Real-Time Engines (like Unreal Engine, Unity) offer instant feedback and are ideal for VR, interactive walkthroughs, and animation. Offline (Production) Renderers (like V-Ray, Corona) use path tracing to calculate light with extreme accuracy, producing the highest quality still images but requiring longer compute times. The choice depends on project needs: speed and interactivity versus ultimate visual fidelity.
Key features to prioritize include a robust material editor, a powerful lighting system (with sun/sky and HDRI support), support for industry-standard 3D formats, and a capable render manager for network rendering. Integration with your primary modeling software (e.g., Revit, SketchUp, Rhino) is also crucial for a streamlined workflow.
AI is increasingly integrated into rendering pipelines to accelerate specific tasks. This includes generating conceptual 3D massing from text or images, rapidly creating texture variations, upscaling low-resolution renders, or even intelligently populating scenes with context-aware entourage. These tools can significantly reduce the time spent on repetitive or exploratory phases.
A day-to-night sequence powerfully demonstrates a building's character and functionality at different times. It requires careful planning of both natural and artificial lighting. The key is to ensure interior lights become visible and inviting as the sun sets, and that the exterior lighting scheme highlights the architecture's form.
Moving beyond static images, real-time rendering engines allow clients to experience designs immersively in VR or through interactive desktop applications.
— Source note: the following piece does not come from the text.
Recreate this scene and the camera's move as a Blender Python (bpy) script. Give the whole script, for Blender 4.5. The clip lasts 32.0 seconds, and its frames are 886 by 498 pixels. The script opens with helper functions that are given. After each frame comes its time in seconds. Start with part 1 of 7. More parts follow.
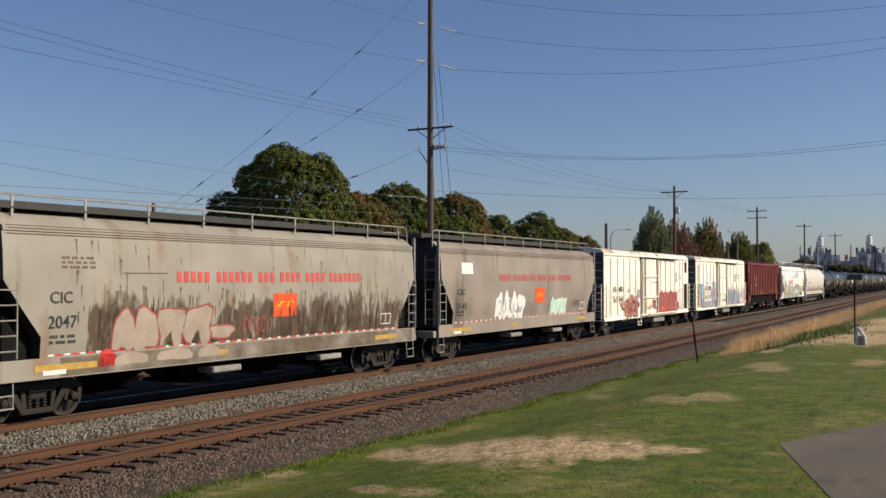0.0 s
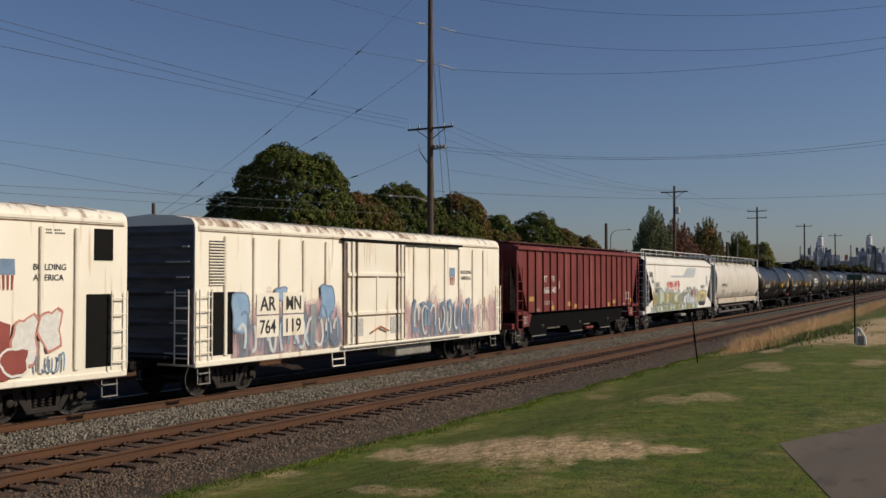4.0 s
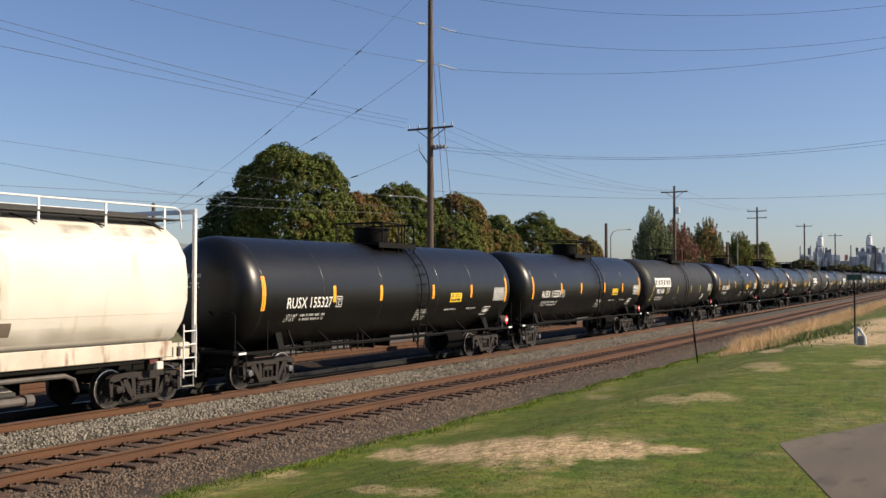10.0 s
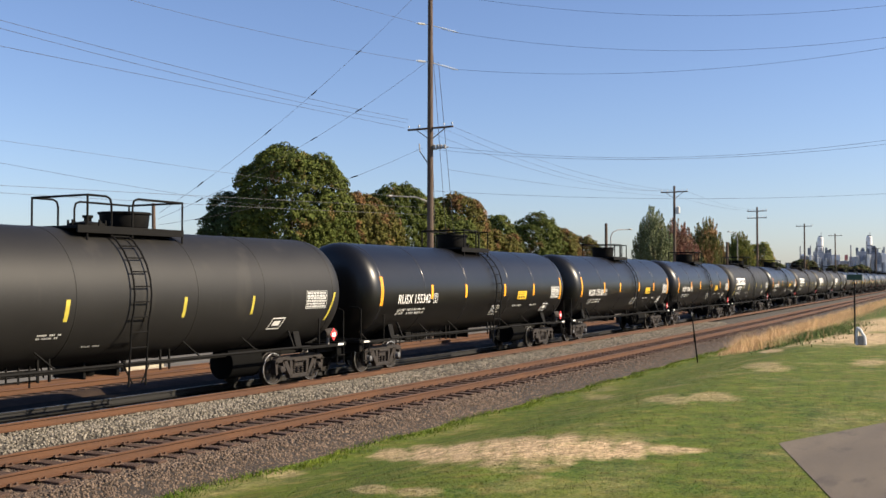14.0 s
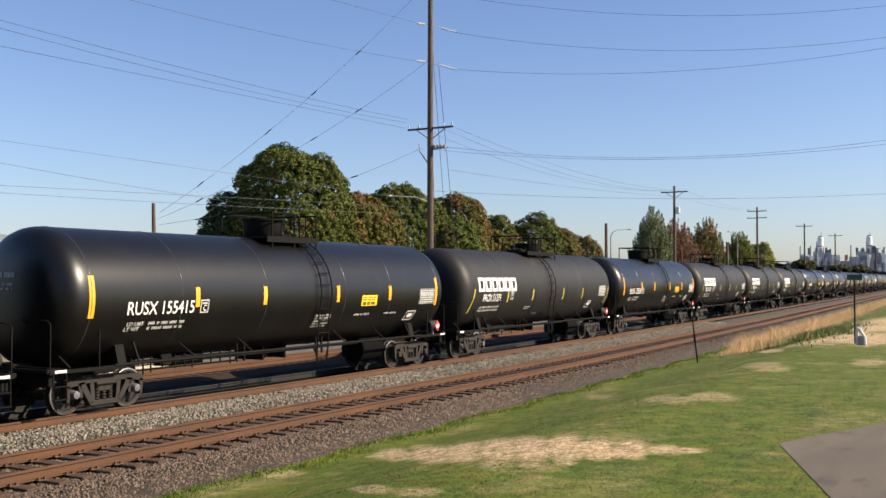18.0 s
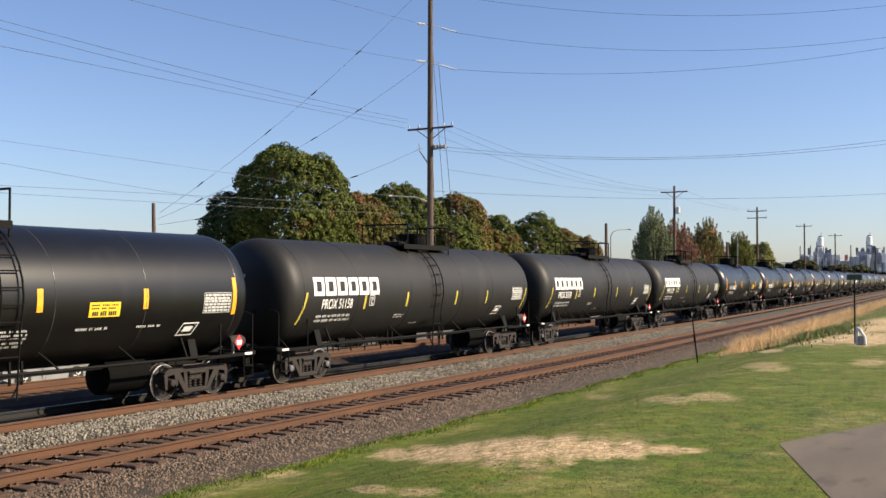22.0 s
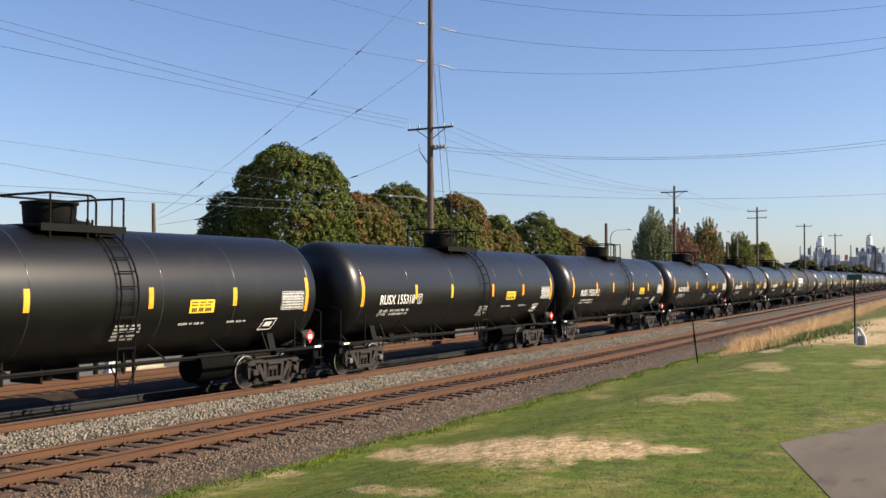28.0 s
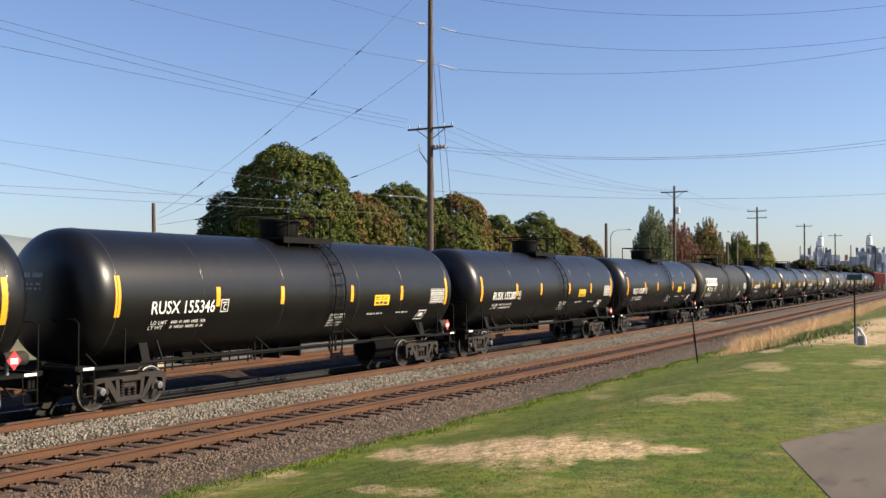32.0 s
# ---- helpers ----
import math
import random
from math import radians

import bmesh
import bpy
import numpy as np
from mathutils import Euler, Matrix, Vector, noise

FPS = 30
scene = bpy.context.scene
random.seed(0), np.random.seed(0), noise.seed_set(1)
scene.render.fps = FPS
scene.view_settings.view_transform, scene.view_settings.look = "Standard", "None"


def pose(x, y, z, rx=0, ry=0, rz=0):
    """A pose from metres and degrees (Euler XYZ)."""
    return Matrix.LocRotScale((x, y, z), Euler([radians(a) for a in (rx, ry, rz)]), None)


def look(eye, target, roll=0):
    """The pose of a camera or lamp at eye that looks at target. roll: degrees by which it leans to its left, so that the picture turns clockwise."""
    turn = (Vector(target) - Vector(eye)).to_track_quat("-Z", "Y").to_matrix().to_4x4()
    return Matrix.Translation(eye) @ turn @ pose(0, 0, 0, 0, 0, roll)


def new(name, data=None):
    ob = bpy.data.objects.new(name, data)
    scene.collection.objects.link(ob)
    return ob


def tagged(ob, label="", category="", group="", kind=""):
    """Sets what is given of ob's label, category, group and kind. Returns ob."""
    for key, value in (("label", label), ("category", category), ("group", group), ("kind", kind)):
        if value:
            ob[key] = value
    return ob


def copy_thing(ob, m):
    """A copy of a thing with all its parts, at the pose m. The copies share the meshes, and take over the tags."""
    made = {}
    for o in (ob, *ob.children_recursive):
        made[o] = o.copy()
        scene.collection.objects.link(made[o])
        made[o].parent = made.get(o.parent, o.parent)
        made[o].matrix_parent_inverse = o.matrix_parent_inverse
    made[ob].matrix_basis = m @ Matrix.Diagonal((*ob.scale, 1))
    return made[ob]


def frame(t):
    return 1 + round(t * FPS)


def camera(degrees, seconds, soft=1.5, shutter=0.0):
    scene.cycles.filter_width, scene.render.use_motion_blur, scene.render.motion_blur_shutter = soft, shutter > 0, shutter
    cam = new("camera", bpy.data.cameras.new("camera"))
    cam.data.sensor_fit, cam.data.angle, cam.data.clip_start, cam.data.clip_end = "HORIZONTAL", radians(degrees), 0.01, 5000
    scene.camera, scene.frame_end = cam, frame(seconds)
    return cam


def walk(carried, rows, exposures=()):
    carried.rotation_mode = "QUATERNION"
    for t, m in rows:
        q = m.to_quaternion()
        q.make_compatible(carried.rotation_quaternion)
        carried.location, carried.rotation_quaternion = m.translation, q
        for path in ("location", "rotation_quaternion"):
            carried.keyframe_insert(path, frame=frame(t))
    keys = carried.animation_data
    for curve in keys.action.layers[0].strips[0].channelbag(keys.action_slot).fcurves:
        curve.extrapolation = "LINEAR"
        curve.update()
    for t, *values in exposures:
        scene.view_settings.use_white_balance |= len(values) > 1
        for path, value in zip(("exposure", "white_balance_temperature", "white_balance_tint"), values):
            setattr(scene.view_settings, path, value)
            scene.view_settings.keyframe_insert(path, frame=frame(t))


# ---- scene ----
DURATION = 32.0
cam = camera(47.417, DURATION)
EYE = Vector((0.0, 0.0, 3.0164))
AIM = Vector((math.sin(radians(59.967)), math.cos(radians(59.967)), math.tan(radians(1.6928))))
STAND = look(EYE, EYE + AIM)
# the clip's camera closes its iris while pale cars fill the picture
COOL, PLAIN = (6280.0, 10.0), (6450.0, 10.0)
walk(cam, [(0.0, STAND), (DURATION, STAND)],
     [(0.0, 0.09, *COOL), (1.0, 0.11, *COOL), (2.0, -0.16, *COOL), (2.5, -0.31, *COOL), (3.5, -0.48, *COOL), (4.7, -0.36, *COOL), (5.5, 0.09, *COOL),
      (6.5, 0.27, *COOL), (7.0, -0.01, *COOL), (7.5, -0.31, *COOL), (8.5, -0.26, *COOL), (9.0, -0.08, *COOL), (9.5, 0.17, *COOL), (10.2, 0.61, *PLAIN),
      (10.8, 0.86, *PLAIN), (11.3, 0.89, *PLAIN), (DURATION, 0.89, *PLAIN)])


# ---- daylight: clear early-autumn afternoon, sun from the camera's side and right ----
SUN_WAY = Vector((0.345, -0.777, 0.53)).normalized()
sky_world = bpy.data.worlds.new("clear_sky")
scene.world = sky_world
sky_world.use_nodes = True
_t = sky_world.node_tree
_sky = _t.nodes.new("ShaderNodeTexSky")
_sky.sky_type = "NISHITA"
_sky.sun_disc = False
_sky.sun_elevation = math.asin(SUN_WAY.z)
_sky.sun_rotation = math.atan2(SUN_WAY.x, SUN_WAY.y)
_sky.altitude, _sky.air_density, _sky.dust_density, _sky.ozone_density = 80, 1.0, 0.7, 2.4
_bg = _t.nodes["Background"]
_bg.inputs["Strength"].default_value = 0.072
_hue = _t.nodes.new("ShaderNodeMix")
_hue.data_type, _hue.blend_type = "RGBA", "MULTIPLY"
_hue.inputs[0].default_value = 1.0
_hue.inputs[7].default_value = (0.995, 1.0, 1.17, 1.0)
_t.links.new(_sky.outputs[0], _hue.inputs[6])
_t.links.new(_hue.outputs[2], _bg.inputs["Color"])
sun = new("sun", bpy.data.lights.new("sun", "SUN"))
sun.data.energy, sun.data.angle, sun.data.color = 5.0, radians(0.53), (1.0, 0.85, 0.63)
sun.matrix_world = look(SUN_WAY * 50, (0, 0, 0))

# ---- the railway's line: a gentle bend that runs out into a straight ----
AWAY, BEND, EASE = 19.133, 0.0011027, -1.14141e-5
BEND_END = -BEND / EASE
FRONT = 4.737          # centre of the empty track, towards the camera
BACK = -9.0            # centre of the third track, beyond the train


def heading(s):
    u = min(max(s, 0.0), BEND_END)
    return BEND * u + EASE * u * u / 2


_STEP = 0.5
_LO = -500
_line = [(0.0, AWAY)]
for _i in range(3200):
    _h = heading((_i + 0.5) * _STEP)
    _line.append((_line[-1][0] + math.cos(_h) * _STEP, _line[-1][1] + math.sin(_h) * _STEP))


def track(s, lat=0.0, z=0.0):
    """A point at s metres along the train's track, lat metres towards the camera."""
    if s <= 0:
        return Vector((s, AWAY - lat, z))
    i = min(int(s / _STEP), len(_line) - 2)
    f = s / _STEP - i
    x = _line[i][0] * (1 - f) + _line[i + 1][0] * f
    y = _line[i][1] * (1 - f) + _line[i + 1][1] * f
    h = heading(s)
    return Vector((x + math.sin(h) * lat, y - math.cos(h) * lat, z))


_LX = np.array([p[0] for p in _line])
_LY = np.array([p[1] for p in _line])


def side_of(x, y):
    """How far points lie from the train's track, towards the camera."""
    return np.where(np.asarray(x) < 0, AWAY, np.interp(x, _LX, _LY)) - y


def lie(q):
    """Height of the ground q metres from the train's track."""
    q = np.asarray(q, float)
    t = np.clip((q - 7.0) / 6.5, 0, 1)
    low = np.clip((-3.0 - q) / 2.5, 0, 1) * 0.25
    dip = np.clip((-12.4 - q) / 1.8, 0, 1) * np.clip((q + 28.0) / 3.0, 0, 1) * 0.55
    return -0.55 + t * t * (3 - 2 * t) + 0.03 * np.clip(q - 13.5, 0, 30) - low - dip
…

This provides an unparalleled sense of scale, spatial relationships, and materiality, leading to more confident decision-making.
The future points towards AI as a collaborative partner in the early design phase. Architects can use text or sketch-based prompts to generate numerous 3D concept variations for site massing or facade design in moments. This facilitates rapid iteration, allowing designers to explore a wider creative space before committing to detailed modeling, thus focusing human effort on refinement and artistic direction.